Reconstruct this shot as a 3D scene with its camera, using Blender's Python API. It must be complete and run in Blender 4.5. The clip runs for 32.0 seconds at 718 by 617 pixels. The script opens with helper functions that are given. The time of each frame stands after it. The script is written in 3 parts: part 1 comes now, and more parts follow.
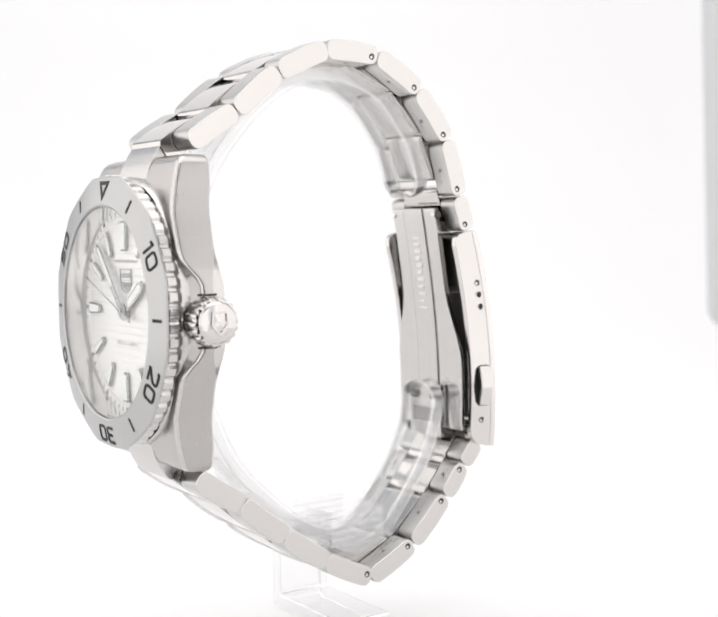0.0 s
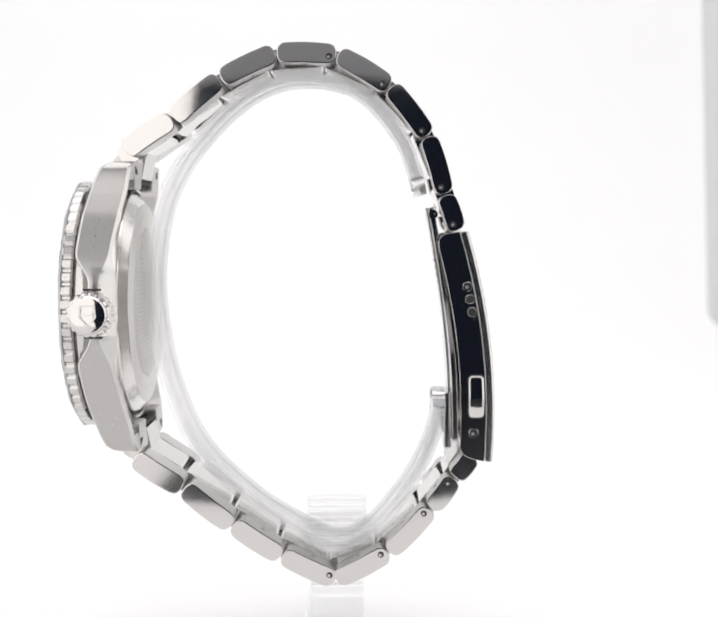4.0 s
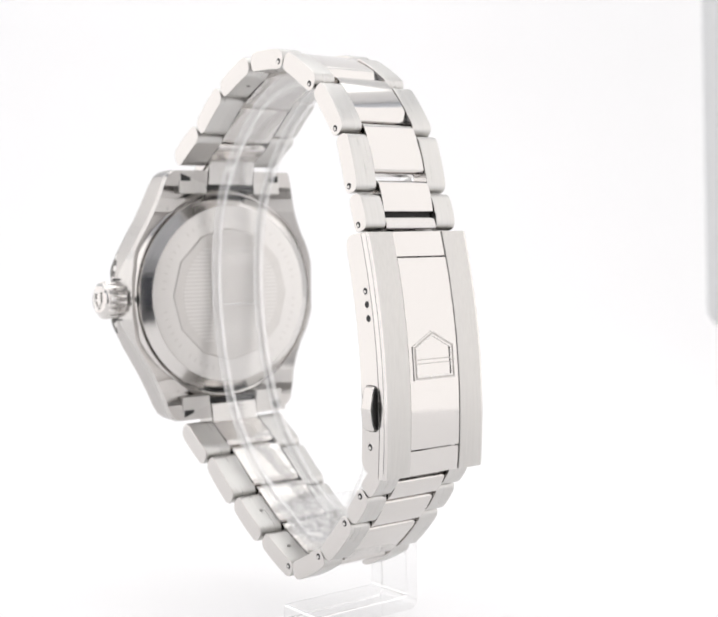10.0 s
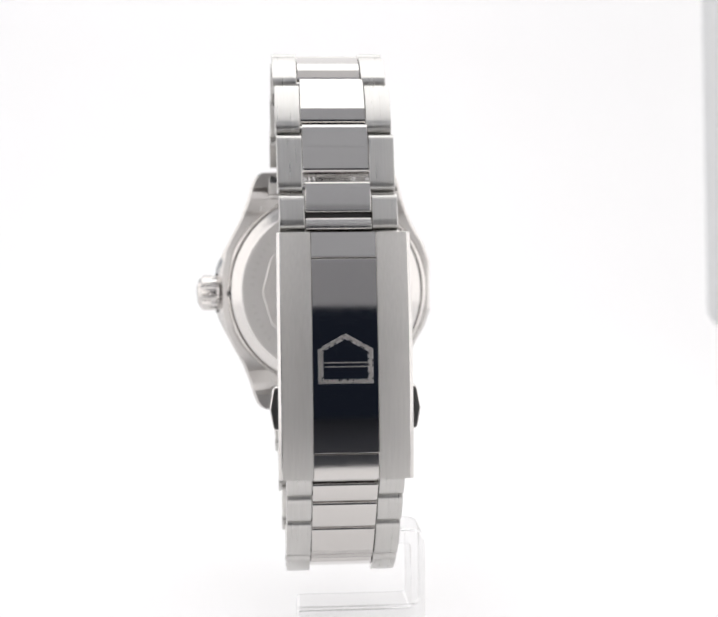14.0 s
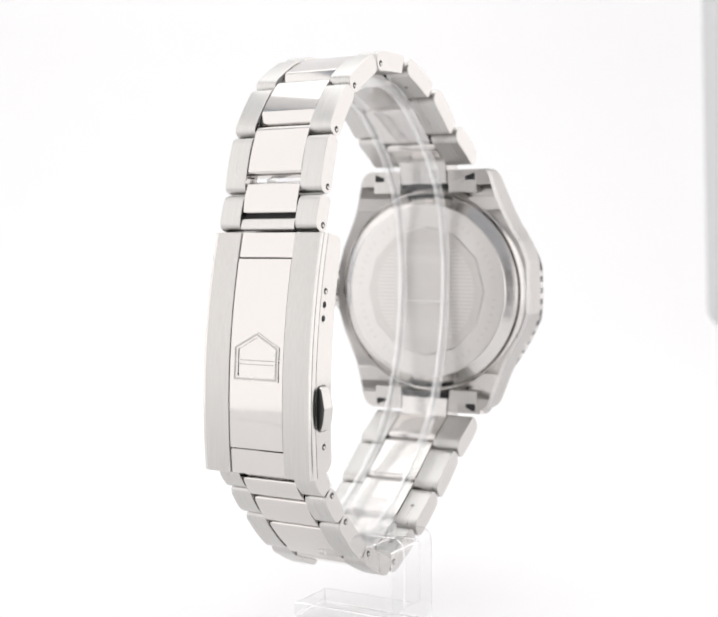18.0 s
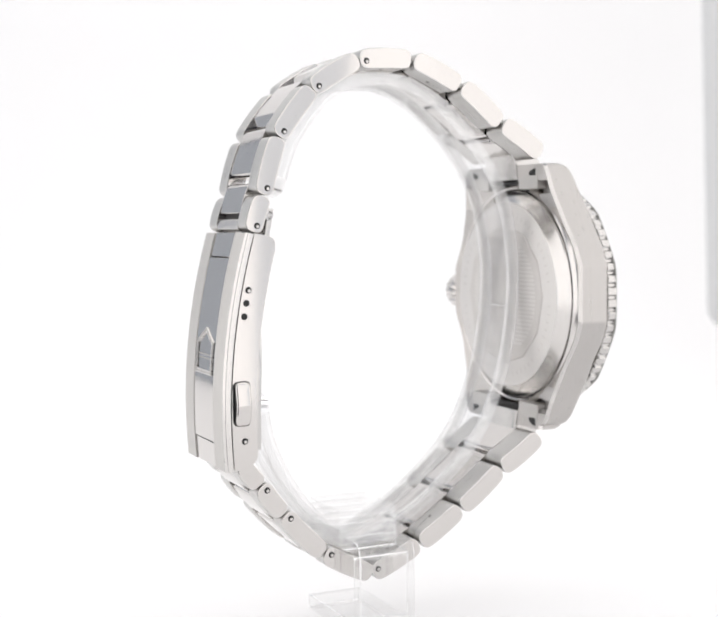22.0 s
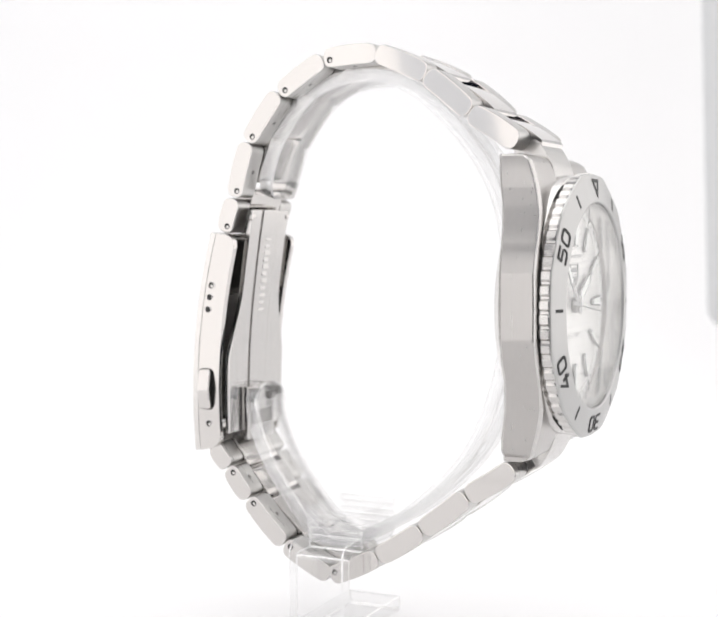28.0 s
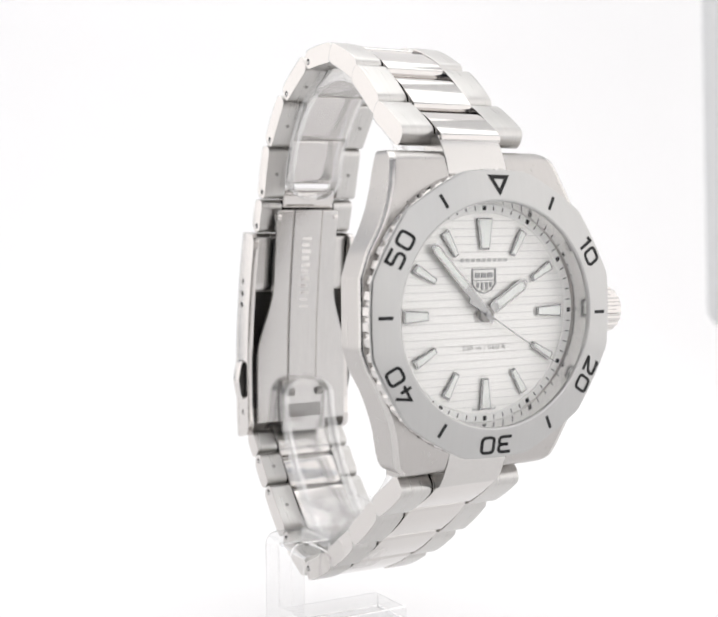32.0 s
···
Return the material word for word. Pictures are not part of the copy.

**THE SOLUTION:**
Reconstruct this shot as a 3D scene with its camera, using Blender's Python API. It must be complete and run in Blender 4.5. The clip runs for 32.0 seconds at 718 by 617 pixels. The script opens with helper functions that are given. The time of each frame stands after it. The script is written in 3 parts: part 1 comes now, and more parts follow.
0.0 s
4.0 s
10.0 s
14.0 s
18.0 s
22.0 s
28.0 s
32.0 s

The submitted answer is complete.